Happy Bucketing :slight_smile:


(Paul Wadsworth) #6

I wasn’t sure where to put this, but since it starts with “view” I guessed it needed to be a new View.

I went through and put this code in, but I thought I’d test it just with top 5 hard coded and only the COUNT(*) metric. About half way through I thought of 2 problems I’d have, the first being that if I’m defining “Other” in this view, then it just wouldn’t work on the join into the model, the second being I couldn’t work out how the filters of any Explore/Dashboard would change the top 5.

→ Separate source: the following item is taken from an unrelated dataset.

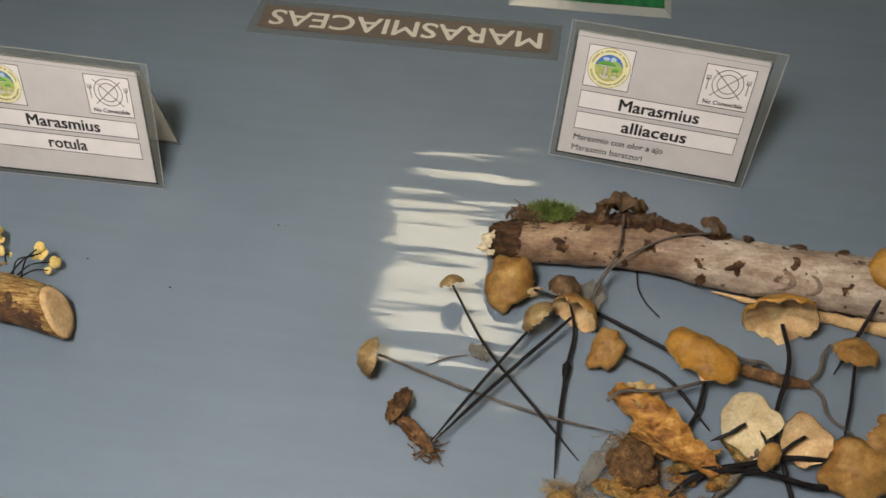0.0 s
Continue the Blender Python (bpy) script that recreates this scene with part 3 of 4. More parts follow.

I was surprised when I tested it, that the “brand_name_top_5_brands” joined to “brand” actually put anything that didn’t match under “other”. I don’t understand how that works, but I’m glad it does

However the Top 5 I’m getting doesn’t care about any filters on the report. Since it’s querying the database for the top 5 instead of the filtered data, I’m not surprised, but I figured I needed to put this into the Model rather than being a separate view, but Looker tells me a Derived Table isn’t a valid property for a join.

Thanks for this detailed explanation that has helped me understand Derived Tables more than I did, but the way this is set up suggests I need to hard code any filters straight in there, like if someone wants to know the Top 5 Orders by only looking at Saturdays.

For example, while I’ve successfully got the Top 5 and other using your help, the chart I have now is essentially 2 categories, since the other 4 have 0 in them, since the Top 5 over the last 3 years is different to the last 5 over the last 12 weeks.